Recorded data

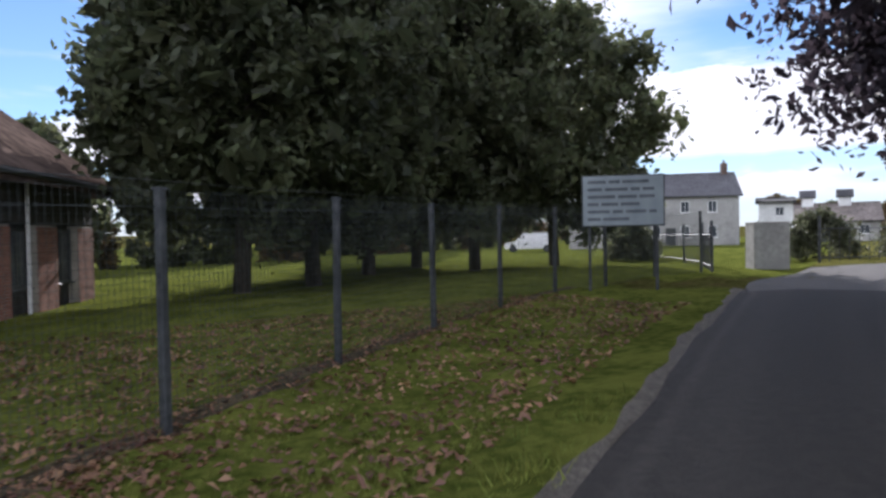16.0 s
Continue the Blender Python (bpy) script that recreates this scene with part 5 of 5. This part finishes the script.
# white gate pillar and railings
wall_panel = thing("gate_pillar", pose(119.4, 122.2, ground_z(119.4, 122.2), 0, 0, -38), "square pale-rendered gate pillar with a thin cap", "pillar")
part("shaft", Geo().box((1.4, 1.2, 2.0), pose(0, 0, 0.9), 0.03), render_m, wall_panel)
part("cap", Geo().box((1.44, 1.24, 0.05), pose(0, 0, 1.915), 0.015), concrete, wall_panel)
rail = thing("railings", pose(0, 0, 0), "dark steel railings at the road junction", "railings")
rp = [(115.5, 121.9), (118.3, 124.6), (121.2, 128.1), (124.2, 132.6), (128, 138)]
rp2 = [(121.5, 121.2), (126, 119.9), (131, 118.2), (136, 116.2), (142, 113.5)]
bar = Geo().box((0.025, 0.025, 1.5), pose(0, 0, 0.75)).mesh("bar", steel)
for line in (rp, rp2):
    for (ax, ay), (cx_, cy_) in zip(line[:-1], line[1:]):
        a, b = Vector((ax, ay, ground_z(ax, ay))), Vector((cx_, cy_, ground_z(cx_, cy_)))
        n = 9
        for q in range(n):
            p = a + (b - a) * q / n
            part("bar", bar, steel, rail, m=pose(p.x, p.y, p.z))
        for z in (0.2, 1.45):
            part("rail", Geo().tube([a + Vector((0, 0, z)), b + Vector((0, 0, z))], 0.022, 4), steel, rail)
        part("post", Geo().box((0.09, 0.09, 2.2), pose(a.x, a.y, a.z + 0.9), 0.01), steel, rail)

W2 = [(0, x, z, 1.0, 1.35) for x in (-4.6, -1.6, 1.6, 4.6) for z in (1.6, 4.5)]
house("white_house", 157.5, 161.5, -42, 15, 8, 6.0, 8.6, render_m, slate_m, "white two-storey house with a slate roof and chimney", W2, chimney=1, doors=[(0, 0.0, 1.1, 2.1)])
house("white_house", 143.5, 158.5, -42, 6, 6, 3.0, 4.6, render_m, slate_m, "white single-storey wing with a slate roof", [(0, -1.2, 1.5, 0.9, 1.1), (0, 1.4, 1.5, 0.9, 1.1)])
house("outbuilding", 163, 150.8, -56, 3.4, 4, 4.9, 5.2, white_m, felt, "white flat-roofed outbuilding behind the pillar", [(0, 0.4, 3.7, 0.9, 1.0)], category="building")
stable = house("stable_block", 173.5, 151.5, -59, 11, 8, 2.8, 4.7, render_m, tile_m, "stable block with two roof cupolas", [(0, x, 1.6, 1.0, 1.1) for x in (-4, -2, 2, 4)], category="building", doors=[(0, 0, 1.6, 2.2)])
for s in (-1.7, 2.2):
    cu = part("cupola", Geo().box((1.3, 1.3, 1.5), pose(s, 0, 5.0), 0.03), white_m, stable)
    part("cupola_roof", roof_geo(1.3, 1.3, 5.75, 6.4, 0.25, 0.0, 0.08), slate_m, cu, m=pose(s, 0, 0))


def vehicle(name, m, paint, L, W, Hh, bonnet, label, category):
    """A parked vehicle, its nose towards +x: body, glasshouse, wheels, lights."""
    v = thing(name, m, label, category)
    sill, belt, r = 0.28, 0.95, 0.32
    prof = [(-L / 2, sill), (L / 2 - 0.05, sill), (L / 2, 0.55), (L / 2 - 0.1, 0.82), (L / 2 - bonnet, belt), (L / 2 - bonnet - 0.75, Hh - 0.02), (-L / 2 + 0.45, Hh), (-L / 2 + 0.08, belt), (-L / 2, 0.6)]
    ws = [W / 2 * (1.0 if z < 1.0 else 0.84) for _, z in prof]
    verts = [(x, -w, z) for (x, z), w in zip(prof, ws)] + [(x, w, z) for (x, z), w in zip(prof, ws)]
    n = len(prof)
    faces = [tuple(range(n)), tuple(range(2 * n - 1, n - 1, -1))] + [(k, k + n, (k + 1) % n + n, (k + 1) % n) for k in range(n)]
    body = part("body", Geo().add(verts, faces), paint, v)
    bm = bmesh.new()
    bm.from_mesh(body.data)
    bmesh.ops.recalc_face_normals(bm, faces=bm.faces)
    bmesh.ops.bevel(bm, geom=list(bm.edges), offset=0.05, segments=2, affect="EDGES")
    bm.to_mesh(body.data)
    bm.free()
    for s in (-1, 1):
        gl = Geo().add([(L / 2 - bonnet - 0.12, 0, belt + 0.03), (L / 2 - bonnet - 0.72, 0, Hh - 0.12), (-L / 2 + 0.6, 0, Hh - 0.12), (-L / 2 + 0.3, 0, belt + 0.03)], [(0, 1, 2, 3)])
        part("side_window", gl, window_glass, v, m=pose(0, s * (W / 2 * 0.93 + 0.006), 0, s * 9))
        part("headlight", Geo().box((0.06, 0.3, 0.14), pose(L / 2 - 0.03, s * (W / 2 - 0.26), 0.68), 0.02), white_m, v)
        part("tail_light", Geo().box((0.05, 0.16, 0.3), pose(-L / 2 + 0.0, s * (W / 2 - 0.14), 0.85), 0.02), car_red, v)
        for x in (-L / 2 + 0.75, L / 2 - 0.8):
            w = part("wheel", Geo().tube([(x, s * (W / 2 - 0.16), r), (x, s * (W / 2 + 0.01), r)], [r, r], 18), rubber, v)
            part("rim", Geo().tube([(x, s * (W / 2 - 0.0), r), (x, s * (W / 2 + 0.025), r)], [r * 0.62, r * 0.55], 12), steel, w)
    sl = math.degrees(math.atan2(Hh - belt, 0.75))
    part("windscreen", Geo().box((0.02, W * 0.8, 0.82), pose(L / 2 - bonnet - 0.36, 0, (belt + Hh) / 2 + 0.01, 0, -(90 - sl), 0), 0.006), window_glass, v)
    part("rear_window", Geo().box((0.02, W * 0.76, 0.42), pose(-L / 2 + 0.24, 0, (belt + Hh) / 2 + 0.02, 0, 32, 0), 0.006), window_glass, v)
    return v


vehicle("white_car", pose(130.5, 153.5, ground_z(130.5, 153.5) + 0.02, 0, 0, 140), car_white, 4.6, 1.8, 1.75, 0.95, "white estate car parked on the grass beyond the trees", "car")
vehicle("red_car", pose(126.0, 114.3, ground_z(126.0, 114.3) + 0.1, 0, 0, -20), car_red, 4.1, 1.7, 1.45, 1.15, "dark red hatchback parked behind the beech trunks", "car")

for k, (x, y, h, s) in enumerate([(115.8, 106.9, 3.6, 1.1), (127.0, 106.5, 4.2, 1.6)]):
    tree("yellow_shrub", pose(x, y, land(x, y)), h, s, 0.3, 4500, 0.09, leaf_yellow, "sunlit yellow-green shrub behind the beeches", 520 + k, "bush", 0.05, 30, "shrub", "yellow shrubs")
for k, (x, y, h, s) in enumerate([(127, 124.5, 2.4, 1.8), (132, 122.5, 2.2, 1.9), (137, 120, 2.4, 2.0), (142.5, 117.5, 2.4, 2.0), (122.5, 133, 2.2, 1.6), (127, 137.5, 2.4, 1.8)]):
    tree("garden_hedge", pose(x, y, land(x, y)), h, s, 0.1, 4200, 0.1, leaf_hedge, "dense dark garden hedge beyond the railings", 540 + k, "bush", 0.05, 34, "hedge", "garden hedges")
tree("garden_tree", pose(139, 124, land(139, 124)), 5.0, 2.2, 1.6, 5000, 0.12, leaf_green, "small leafy garden tree beside the railings", 560, "round", 0.1, 34)
for x, y, s in ((166, 162, 0.62), (186, 166, 0.66), (200, 148, 0.7), (150, 182, 0.9), (140, 186, 0.85)):
    copy_thing(far_b, pose(x, y, land(x, y), 0, 0, x * 7) @ Matrix.Scale(s, 4))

Your objective
Starting at the line that contains "Continue the Blender", set down every line up to and including the line that contains "0.01), steel, rail)", exactly as given, and no other line.

Solved exercise
Continue the Blender Python (bpy) script that recreates this scene with part 5 of 5. This part finishes the script.
# white gate pillar and railings
wall_panel = thing("gate_pillar", pose(119.4, 122.2, ground_z(119.4, 122.2), 0, 0, -38), "square pale-rendered gate pillar with a thin cap", "pillar")
part("shaft", Geo().box((1.4, 1.2, 2.0), pose(0, 0, 0.9), 0.03), render_m, wall_panel)
part("cap", Geo().box((1.44, 1.24, 0.05), pose(0, 0, 1.915), 0.015), concrete, wall_panel)
rail = thing("railings", pose(0, 0, 0), "dark steel railings at the road junction", "railings")
rp = [(115.5, 121.9), (118.3, 124.6), (121.2, 128.1), (124.2, 132.6), (128, 138)]
rp2 = [(121.5, 121.2), (126, 119.9), (131, 118.2), (136, 116.2), (142, 113.5)]
bar = Geo().box((0.025, 0.025, 1.5), pose(0, 0, 0.75)).mesh("bar", steel)
for line in (rp, rp2):
    for (ax, ay), (cx_, cy_) in zip(line[:-1], line[1:]):
        a, b = Vector((ax, ay, ground_z(ax, ay))), Vector((cx_, cy_, ground_z(cx_, cy_)))
        n = 9
        for q in range(n):
            p = a + (b - a) * q / n
            part("bar", bar, steel, rail, m=pose(p.x, p.y, p.z))
        for z in (0.2, 1.45):
            part("rail", Geo().tube([a + Vector((0, 0, z)), b + Vector((0, 0, z))], 0.022, 4), steel, rail)
        part("post", Geo().box((0.09, 0.09, 2.2), pose(a.x, a.y, a.z + 0.9), 0.01), steel, rail)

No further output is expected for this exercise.